We’ve waited a while before passing judgement on Tonightly, ABC Comedy’s new tonight show, because unlike pretty much every Australian comedy of the last decade or so its a show that’s able to do its growing up in public. A four-episodes-a-week talk show doesn’t have to be perfect fresh out of the gate – which is good, because the first episode was a bit of a mess – so why not give it a week or two to iron out the kinks? We’ve seen plenty of comedies that have been fully committed to being shithouse from day one; there’s no harm in seeing if for once we might get a show that develops in the right way.

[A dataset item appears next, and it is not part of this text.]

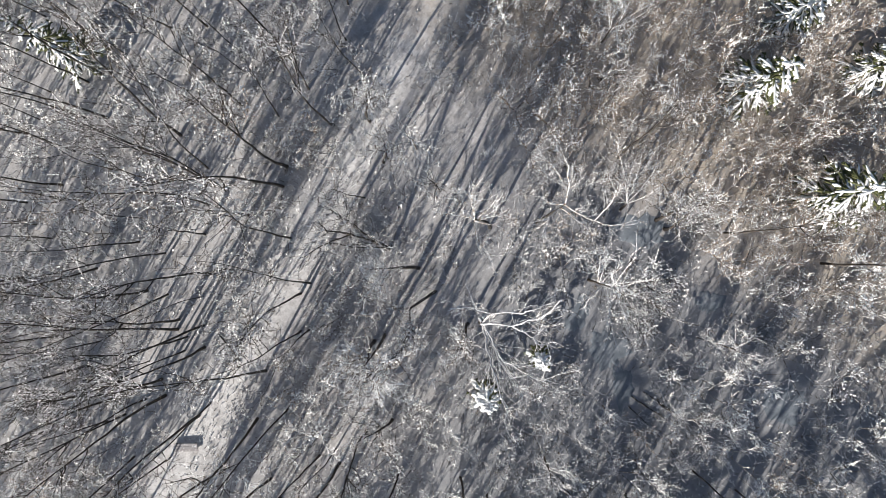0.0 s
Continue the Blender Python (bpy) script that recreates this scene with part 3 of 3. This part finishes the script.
# ---------------------------------------------------------------- fallen wood
def fallen(name, seed, a, b, r, label):
    """A trunk or pole lying from a to b (x, y)."""
    rg = np.random.default_rng(seed)
    u = np.linspace(0, 1, 12)[:, None]
    line = np.array([*a, height_at(*a) + r * 0.7]) * (1 - u) + np.array([*b, height_at(*b) + r * 0.7]) * u
    line = line + np.cumsum(rg.normal(0, 0.02, (12, 3)) * np.array([1, 1, 0]), 0)
    root = new(name)
    taper = r * np.linspace(1, 0.6, 12) * rg.uniform(0.9, 1.1, 12)
    taper[0] *= 0.6
    taper[-1] *= 0.3
    part("stem", mesh_of(name + "_stem", *tubes(line[None], taper[None], 9), BARK), root)
    stubs = grow(rg, line[[3, 6, 8]], np.array([[0.3, 0.8, 0.5], [-0.5, 0.6, 0.6], [0.6, -0.5, 0.7]]), np.array([0.5, 0.8, 0.4]) * (0.4 + r * 3), 4, 0.08, 0)
    for k in range(3):
        part("stub", mesh_of(name + "_stub", *tubes(stubs[k:k + 1], (r * 0.3 * np.linspace(1, 0.3, 4))[None], 5), LIMB), root)
    return tagged(root, label, "log")




def board_walk(x, y, turn):
    """Made-up boards on two bearers, standing in for a blue-grey shadow band across the track."""
    root = new("footboard")
    for k in range(3):
        bm = bmesh.new()
        bmesh.ops.create_cube(bm, size=1, matrix=Matrix.Translation((0, (k - 1) * 0.22, 0.2)) @ Matrix.Diagonal((2.0 - 0.05 * k, 0.205, 0.05, 1)))
        bmesh.ops.bevel(bm, geom=bm.edges[:], offset=0.008, segments=1, affect="EDGES")
        me = bpy.data.meshes.new("shade_band_board")
        bm.to_mesh(me)
        bm.free()
        me.materials.append(SHADE_BOARD)
        part("board", me, root)
    for side in (-0.75, 0.75):
        bm = bmesh.new()
        bmesh.ops.create_cube(bm, size=1, matrix=Matrix.Translation((side, 0, 0.075)) @ Matrix.Diagonal((0.14, 0.62, 0.2, 1)))
        me = bpy.data.meshes.new("shade_band_bearer")
        bm.to_mesh(me)
        bm.free()
        me.materials.append(LIMB)
        part("bearer", me, root)
    root.matrix_basis = stand(x, y, turn=turn)
    return tagged(root, "low blue-grey boards standing in for a shadow band across the track", "boardwalk")


board_walk(-21.5, -15.9, 0.02)
fallen("fallen_pole", 2, (-18.9, -6.8), (-16.9, -9.2), 0.06, "thin dark fallen pole lying on the snow")
for k, (a, b, thick) in enumerate([((13.8, -11.6), (16.6, -13.5), 0.055), ((13.6, -12.4), (15.2, -13.9), 0.05), ((14.8, -11.3), (17.6, -13.2), 0.06)]):
    fallen("fallen_pole", 3 + k, a, b, thick, "thin dark fallen pole lying in the brush")["group"] = "fallen poles in the brush"

# ---------------------------------------------------------------- undergrowth, and unseen trees around that cast shade
def on_track(x, y):
    """Metres from the middle of the open track."""
    ax, ay, bx, by = -22.8, -19.4, -2.9, 15.6
    return abs((bx - ax) * (y - ay) - (by - ay) * (x - ax)) / math.hypot(bx - ax, by - ay)


def free(x, y, gap):
    return all((x - a) ** 2 + (y - b) ** 2 > gap * gap for a, b in taken)


CLEAR = [(x, y, (rx + ry) / 2 + 0.6) for x, y, rx, ry, _ in POOLS] + [(1.5, -2.5, 1.2), (-2.5, 2.2, 1.5), (-3, 6, 1.6), (-0.8, 9.5, 2.0), (-4.2, 12, 1.2)]


def thicket(x, y):
    """How closely the brush stands, 0 in the clearings to 1."""
    n = noise.noise((x * 0.2, y * 0.2, 7.3)) + 0.5 * noise.noise((x * 0.55, y * 0.55, 2.1))
    return min(1, max(0, 0.55 + 1.5 * n))


def shown(x, y):
    """Whether a place lies under one of the trees that stand clear of the brush."""
    return math.hypot(x - 3.5, y + 6) < 4.5 or any(math.hypot(x - h[2][0], y - h[2][1]) < 2.6 for h in HEROES)


# a dark thicket south of the largest pool
for i, (x, y, size) in enumerate([(13.6, -3.0, 0.9), (14.9, -3.9, 1.0), (15.6, -2.5, 0.9), (14.0, -5.2, 1.0), (15.8, -5.2, 1.0), (13.1, -6.5, 0.8)]):
    SCRUB.put(4 + i % 3, x, y, size, label="dark leafless thicket with snow-tipped twigs beside the pool")
    taken.append((x, y))

rng = random.Random(5)
count = 0
for _ in range(2600):
    x, y = rng.uniform(-38, 38), rng.uniform(-31, 23)
    if on_track(x, y) < 1.7 or any(math.hypot(x - a, y - b) < c + 1.1 for a, b, c in CLEAR) or not free(x, y, 1.45 if x > 5 and y > 0 else 1.55):
        continue
    if x < 2 and y < -18.5 and rng.random() < 0.65:
        continue
    if rng.random() > (0.45 if x > 5 and y > 4 else 0.75 if x > 5 else 0.3) + thicket(x, y) and x > -14:
        continue
    taken.append((x, y))
    rusty = x > 6 + rng.gauss(0, 3) and y > 0.5 + rng.gauss(0, 2)
    west = x < -23 + (y + 19.4) * 0.57
    count += 1
    if math.hypot(x + 0.5, y + 2) > 11 and on_track(x, y) > 4.5 and rng.random() < (0.4 if west and y > 5 else 0.5 if west and x < -15 else 0.3 if west else 0.05):
        TALL.put(count, x, y, rng.uniform(9, 16) / 17, (rng.gauss(0, 0.03), rng.gauss(0, 0.03)))
    elif rusty or rng.random() < 0.12:
        RUST.put(count, x, y, rng.uniform(0.35, 0.65) if shown(x, y) else rng.uniform(0.6, 1.15))
    else:
        SCRUB.put(4 + count % 3 if west else count % 4 if rng.random() < 0.85 else 5, x, y, rng.uniform(0.35, 0.65) if shown(x, y) else rng.uniform(0.45, 1.2))
# Unseen trees around the edge, spaced by how much shade each side needs.
for _ in range(1400):
    x, y = rng.uniform(-70, 50), rng.uniform(-76, 38)
    if (-38 < x < 38 and -33 < y < 23) or on_track(x, y) < 3.5 or not free(x, y, 4.1 if x < -22 and y > -62 and y < 12 else 8.0 if x < -6 and -62 < y < -34 else 11.0):
        continue
    taken.append((x, y))
    count += 1
    SHADE_TREES.put(count, x, y, rng.uniform(0.8, 1.2), (rng.gauss(0, 0.02), rng.gauss(0, 0.02)))

# unseen spruces added to the south, beyond the last bare trees, to cast shade
SHADE_SPRUCES = Kind([spruce("plantation_spruce", 300 + k, 15, 2.9, 5, 6, 0.2, 3) for k in range(3)], 15, "tall dark spruce added out of view to shade the ground", "spruce", "spruces of the plantation")
for i in range(12):
    for j in range(3):
        x, y = -8 + i * 4.3 + j * 2.0 + rng.uniform(-1.2, 1.2), -38 - j * 4.5 - i * 0.3 + rng.uniform(-1.2, 1.2)
        SHADE_SPRUCES.put(i + j, x, y, rng.uniform(0.95, 1.18))


def brushwood(name, mat, sticks, seed, low, high, label, west=-40, thick=0.02):
    """Low twigs, dead stalks and bramble ends standing up through the snow."""
    r = np.random.default_rng(seed)
    x, y = r.uniform(west, 40 if west < -20 else 30, sticks), r.uniform(-34, 24, sticks)
    ax, ay, bx, by = -22.8, -19.4, -2.9, 15.6
    off = np.abs((bx - ax) * (y - ay) - (by - ay) * (x - ax)) / math.hypot(bx - ax, by - ay)
    keep = off > r.uniform(-1.8, 1.2, sticks)
    for a, b, c in CLEAR:
        keep &= np.hypot(x - a, y - b) > c * r.uniform(0.7, 1.1, sticks)
    keep &= np.array([thicket(u, v) for u, v in zip(x, y)]) > r.uniform(-0.1, 0.8, sticks) - (x > 7) * 0.2
    x, y = x[keep], y[keep]
    z = np.array([height_at(u, v) for u, v in zip(x, y)])
    az, flat = r.uniform(0, 2 * math.pi, len(x)), r.uniform(0.2, 1.6, len(x))
    way = np.stack([np.cos(az) * flat, np.sin(az) * flat, np.ones(len(x))], -1)
    P = grow(r, np.stack([x, y, z - 0.03], -1), way, r.uniform(low, high, len(x)), 2, 0.15, 0.0)
    R = r.uniform(0.7, 1.3, (len(x), 1)) * thick * np.array([1, 0.5])[None]
    ob = tagged(new(name, mesh_of(name, *tubes(P, R, 3), mat)), label, "undergrowth", kind="stuff")
    return P, r


P, r = brushwood("undergrowth", TWIG, 26000, 7, 0.12, 0.45, "low bare twigs and stalks through the snow", thick=0.028)
Q, r2 = brushwood("fine_brush", TWIG, 16000, 8, 0.3, 1.0, "dense fine pale twigs of the low thicket", -17, 0.02)
tagged(new("undergrowth_snow", mesh_of("undergrowth_snow", *specks(r, P, 45000, 0.064, 0.05), CLUMP, False)), "flecks of snow on the low undergrowth", "snow", kind="stuff")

So the good news: Tonightly is pretty good for what it is. And what it is, is Tom Ballard doing around 20 minutes of topical stand-up / monologue each night, broken up by the occasional (middling) sketch or (tolerable) interview. It’s about as bare bones as a tonight show can get: no band, no string of guests promoting something, and an audience that sounds like a handful of mildly interested cleaning staff. Considering the vast number of recent tonight-ish shows that have gone in the other direction – the parody of Aaron Chen Tonight, the earnest lecturing of The Weekly – it’s surprising someone didn’t try the low-fi version earlier. Especially as it’s both cheaper and a lot more likely not to suck.
As the host Ballard is good, not great, but he’s lucked out with a (cheap, bare bones, but efficient) format that – in a startling rarity for Australian comedy – lets the host just be funny. Australia is full of radio jocks whose only skills are likability and being able to deliver a joke; you could give just about any regular from Have You Been Paying Attention? this job and they wouldn’t stuff it up. But Ballard is the one in the hot seat and while he’s not exactly breaking new ground here with his “genial host” act, he’s mostly coming across as both likable and funny without skidding into “arrogant prat”.
(his on-camera support crew are largely forgettable, which is actually a step up considering how annoying we’ve found some of them to be previously. Which we’re going to say means they’re hitting the sweet spot where the jokes and not “hey look at me I’m hilarious!” comes first)
Likewise, the jokes are aren’t classics – there’s plenty of shouting “what the fuck?” over clips of politicians doing or saying bad things – but it usually feels like they’re trying to be funny first, delivering a right-on lecture second, and these days that goes a long way in political comedy. Even when its political comedy that occasionally feels like it’s being broadcast live from the set of one of those Up Late Game Shows from 2006. Plus, it doesn’t hurt that when they do the self-deprecating “hey, the real joke was that we did a joke that bad” thing it usually feels like they mean it. Take note, The Weekly.
Come to think of it, this whole show must be a serious concern for The Weekly, considering it’s doing roughly the same thing only four times as often and a whole lot better. It’s safe to say that Charlie “not really all that good at seeming likable” Pickering’s setting himself up for disappointment when he’s saying things like this:
He agrees Australia could do with a permanent tonight show format, and sees an “older version” of himself in such a role.
Because if Tonightly is any guide, that role’s already been filled.